= P. Cyriac John =

Indian politician (1933–2023)

P. Cyriac John (11 June 1933 – 30 November 2023) was an Indian politician.

== Early life ==
P. Cyriac John was born in Marangattupilly on 11 June 1933 to parents Kadaplamattom John and Mariyamma. In 1950, his family moved to Kattippara.

== Political career ==
Cyriac was first elected to the Kerala Legislative Assembly in 1970, representing Kalpetta and the Indian National Congress (Requisitionists). He was reelected from Thiruvambady in 1977, 1980, and 1982, while affiliated with the Indian National Congress.
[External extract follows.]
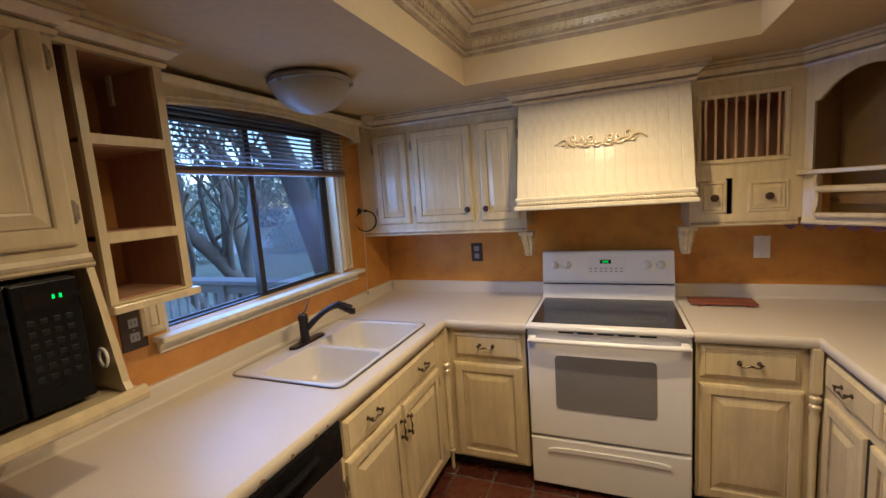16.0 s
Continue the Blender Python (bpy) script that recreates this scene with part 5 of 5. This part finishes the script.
# ---- outside ----
bm = B()
box(bm, -400, XW - 0.16, -300, 300, -1.0, -0.75)
solid("ground", bm, GRASS, "grey-green lawn outside the window", kind="structure")
bm = B()
box(bm, -24, -19, -60, 80, -0.75, -0.735)
solid("road", bm, ROADM, "pale concrete drive beyond the lawn", kind="structure")


def leaves(bm, at, size, count, seed, leaf=0.09):
    rnd = random.Random(seed)
    for _ in range(count):
        while True:
            p = Vector((rnd.uniform(-1, 1), rnd.uniform(-1, 1), rnd.uniform(-1, 1)))
            if p.length < 1 and p.length > 0.35 * rnd.random():
                break
        c = Vector(at) + Vector((p.x * size[0], p.y * size[1], p.z * size[2]))
        e = Euler((rnd.uniform(0, 6.3), rnd.uniform(0, 6.3), rnd.uniform(0, 6.3))).to_matrix()
        s = leaf * rnd.uniform(0.6, 1.5)
        q = [bm.verts.new(c + e @ Vector(w) * s) for w in ((-1, 0, 0), (0, -0.45, 0.1), (1, 0, 0), (0, 0.45, 0.1))]
        bm.faces.new(q)


def limb(bm, start, way, length, radius, depth, rnd, tips):
    pts, p, d = [Vector(start)], Vector(start), Vector(way).normalized()
    n = 7
    for k in range(n):
        d = (d + 0.22 * Vector((rnd.uniform(-1, 1), rnd.uniform(-1, 1), rnd.uniform(-0.7, 1)))).normalized()
        p = p + d * length / n
        pts.append(p.copy())
    tube(bm, pts, [radius * (1 - 0.55 * k / n) for k in range(n + 1)], 9 if depth > 1 else 6)
    tips.append(pts[-1])
    if depth:
        for k in range(3 if depth > 1 else 2):
            i = rnd.randint(3, n)
            w = (d + 0.9 * Vector((rnd.uniform(-1, 1), rnd.uniform(-1, 1), rnd.uniform(-0.2, 0.9)))).normalized()
            limb(bm, pts[i], w, length * rnd.uniform(0.55, 0.8), radius * 0.45, depth - 1, rnd, tips)


def tree(x, y, way, height, radius, seed, label, crown=2600, leaf=0.055, bend=0.05, limbs=7, depth=2, low=0.5):
    """A bole that leans along way with small bends, limbs from its upper half, and leaves about their ends."""
    rnd = random.Random(seed)
    ob = thing("tree", (x, y, -0.75), "n", label, "tree")
    bm = B()
    tips, pts, rs, d = [], [], [], Vector(way).normalized()
    n = 12
    for k in range(n + 1):
        u = k / n
        wob = Vector((math.sin(u * 9 + seed), math.sin(u * 7 + 2.0 * seed), 0)) * bend * (0.4 + u)
        pts.append(Vector((x, y, -0.80)) + d * height * u + wob)
        rs.append(radius * (1.25 - 0.25 * min(1, u * 6)) * (1 - 0.45 * u))
    tube(bm, pts, rs, 14)
    for k in range(limbs):
        i = rnd.randint(int(n * low), n)
        w = (d * 0.8 + Vector((rnd.uniform(-1, 1), rnd.uniform(-1, 1), rnd.uniform(-0.1, 0.8)))).normalized()
        limb(bm, pts[i], w, height * rnd.uniform(0.35, 0.6), rs[i] * 0.5, depth, rnd, tips)
    part("trunk", bm, BARK, ob, smooth=True)
    bm = B()
    tops = [t_ for t_ in tips if t_.z > 2.7] or tips[-2:]
    for k, t_ in enumerate(tops):
        leaves(bm, t_ + Vector((0, 0, 0.45)), (0.75, 0.75, 0.5), max(8, crown // len(tops)), seed * 77 + k, leaf)
    part("crown", bm, LEAF, ob, "sparse small grey-green leaves")


tree(-7.05, 9.75, (0.0, -0.41, 1.0), 6.4, 0.34, 3, "leaning live oak with a thick grey trunk", 2200, 0.055, 0.05)
tree(-6.95, 7.15, (0.02, -0.12, 1.0), 3.8, 0.13, 8, "twisted multi-limbed live oak with dark bark", 1200, 0.04, 0.17, 5, 1)
tree(-6.3, 6.55, (0.0, -0.62, 1.0), 4.4, 0.15, 12, "slender forked oak at the lawn's edge", 1200, 0.04, 0.16, 8, 2, 0.3)
tree(-6.6, 6.25, (0.1, -1.0, 1.0), 4.0, 0.12, 15, "slender forked oak at the lawn's edge", 1200, 0.04, 0.15, 7, 2, 0.3)
tree(-13.0, 12.5, (0.0, -0.2, 1.0), 4.5, 0.24, 21, "distant grey oak beyond the lawn", 2000, 0.08)
tree(-12.5, 6.0, (0.0, 0.2, 1.0), 4.5, 0.22, 29, "distant grey oak beyond the lawn", 2000, 0.08)
for k in range(9):
    rnd = random.Random(50 + k)
    y = 2.0 + 3.1 * k
    x = -15.0 - rnd.uniform(0, 3)
    ob = thing("shrub", (x, y, -0.75), "n", "loose grey-green shrub at the edge of the lawn", "shrub", "shrubs")
    bm = B()
    leaves(bm, (x, y, 0.0), (1.1, 1.5, 0.70), 2400, 900 + k, 0.05)
    part("foliage", bm, LEAF2, ob)
bm = B()
for k in range(26):
    rnd = random.Random(300 + k)
    leaves(bm, (-34 - rnd.uniform(0, 8), -10 + 2.8 * k, 1.6 + rnd.uniform(0, 2.6)), (3.0, 3.2, 3.2 + rnd.uniform(-1, 1)), 1100, 400 + k, 0.24)
solid("far_woods", bm, LEAF2, "hazy grey-green woods in the distance", "woods", kind="stuff")
# parked car
ca = thing("car", (-20.5, 15.0, -0.735), "n", "white parked car on the drive", "car")
bm = B()
outline(bm, [(12.9, -0.50), (13.1, 0.02), (13.9, 0.10), (14.5, 0.60), (16.0, 0.60), (16.6, 0.12), (17.2, 0.02), (17.3, -0.50)], 1.7, "yz", -21.4)
bmesh.ops.bevel(bm, geom=list(bm.edges), offset=0.06, segments=2, affect="EDGES")
part("body", bm, CARM, ca, smooth=True)
for y in (13.7, 16.4):
    for x in (-21.42, -19.86):
        bm = B()
        lathe(bm, [(0.30, 0.0), (0.32, 0.03), (0.32, 0.15), (0.28, 0.18)], (x, y, -0.42), "x", 18)
        part("wheel", bm, BLACK, ca)
bm = B()
outline(bm, [(14.05, 0.14), (14.55, 0.54), (15.95, 0.54), (16.45, 0.15)], 0.01, "yz", -19.705)
part("side_window", bm, SCREEN, ca)
# deck rail, running out from the house wall
dk = thing("deck_railing", (-4.4, 3.5, -0.75), "n", "weathered grey deck railing outside the window", "railing")
bm = B()
box(bm, -7.0, XW - 0.17, 3.40, 3.58, 0.915, 0.955, 0.006)
part("top_rail", bm, DECKM, dk)
bm = B()
box(bm, -7.0, XW - 0.17, 3.47, 3.51, 0.82, 0.90, 0.004)
part("sub_rail", bm, DECKM, dk)
bm = B()
box(bm, -7.0, XW - 0.17, 3.47, 3.51, -0.35, -0.27, 0.004)
part("foot_rail", bm, DECKM, dk)
for x in (-6.95, -5.3, -3.65, -2.0):
    bm = B()
    box(bm, x - 0.05, x + 0.05, 3.44, 3.54, -0.75, 0.915, 0.004)
    part("post", bm, DECKM, dk)
bm = B()
box(bm, -6.835, -6.805, 3.475, 3.505, -0.27, 0.82)
b0 = part("baluster", bm, DECKM, dk)
for k in range(1, 37):
    o = new("baluster", b0.data)
    o.parent, o.location = dk, (b0.location.x + 0.132 * k, b0.location.y, b0.location.z)
# ---- floor tiles ----
PIT, GAP = 0.228, 0.0085
random.seed(11)
tiles = []
for n_ in range(8):
    bm = B()
    h = (PIT - GAP) / 2
    j = lambda: random.uniform(-0.003, 0.003)
    corners = [(-h + j(), -h + j()), (h + j(), -h + j()), (h + j(), h + j()), (-h + j(), h + j())]
    loop_ = []
    for (ax, ay), (bx, by) in zip(corners, corners[1:] + corners[:1]):
        loop_ += [(ax + (bx - ax) * q + j() * 0.4, ay + (by - ay) * q + j() * 0.4) for q in (0.025, 0.33, 0.66, 0.975)]
    levels = [(1.0, -0.012), (1.0, -0.003), (0.975, 0.0)]
    prev = None
    for s, z in levels:
        ring = [bm.verts.new((x * s, y * s, z + (random.uniform(-0.0006, 0.0006) if s < 1 else 0))) for x, y in loop_]
        if prev:
            for a in range(len(ring)):
                bm.faces.new((prev[a], prev[(a + 1) % len(ring)], ring[(a + 1) % len(ring)], ring[a]))
        prev = ring
    bm.faces.new(prev)
    me = bpy.data.meshes.new("tile")
    bmesh.ops.recalc_face_normals(bm, faces=bm.faces)
    bm.to_mesh(me)
    bm.free()
    me.materials.append(TILE)
    tiles.append(me)
for ix in range(-5, 5):
    for iy in range(-19, 4):
        x, y = 0.021 + PIT * ix, 2.309 + PIT * iy
        if not (-1.35 < x < 0.95):
            continue
        o = new("tile", tiles[random.randrange(8)])
        o.parent = floor
        o.location = (x + random.uniform(-0.003, 0.003), y + random.uniform(-0.003, 0.003), random.uniform(-0.0012, 0.0008))
        o.rotation_euler = (random.uniform(-0.004, 0.004), random.uniform(-0.004, 0.004), random.choice((0, 1, 2, 3)) * math.pi / 2 + random.uniform(-0.008, 0.008))

# ---- litter on the floor ----
lf = thing("fallen_leaf", (-0.813, 2.131, 0.002), "n", "dry tan leaf lying on the tiles", "leaf")
bm = B()
pts = [(-0.813 + (0.030 + 0.008 * math.cos(5 * a)) * math.cos(a) * 0.55, 2.131 + (0.034 + 0.010 * math.sin(4 * a)) * math.sin(a)) for a in (2 * math.pi * k / 18 for k in range(18))]
outline(bm, pts, 0.0015, "xy", 0.0028)
part("blade", bm, DRYLEAF, lf)
for fx, fy, r in ((0.302, 2.415, 0.018), (0.12, 2.13, 0.008), (-0.16, 2.33, 0.007), (0.42, 2.20, 0.006)):
    fl = thing("paint_fleck", (fx, fy, 0.002), "n", "small pale paint fleck on the tiles", "fleck", "floor flecks")
    bm = B()
    pts = [(fx + r * (1 + 0.4 * math.sin(3 * a + fx * 9)) * math.cos(a), fy + 0.6 * r * math.sin(a)) for a in (2 * math.pi * k / 12 for k in range(12))]
    outline(bm, pts, 0.001, "xy", 0.0028)
    part("flake", bm, ALMOND, fl)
During his fourth consecutive term in office, Cyriac served as the first agriculture minister of the Third Karunakaran ministry, from 24 May 1982 to 31 August 1983. Cyriac sought reelection from the Sulthan Bathery Assembly constituency in 1987, losing to K. K. Ramachandran Master. Cyriac then returned to Thiruvambady, and lost the 1991, 1996, and 2001 Kerala legislative elections. Cyriac left Congress to serve three years as president of the Nationalist Congress Party branch in Kerala, then returned to Congress in 2007.

==Personal life and death==
Cyriac was married to Annakutty, with whom he had children P. C. Babu, P. C. Bina, P. C. Mini, Manoj Cyriac, and Vinod Cyriac. He died in palliative care at Kozhikode on 30 November 2023. His funeral was held at Holy Family Church in Kattippara.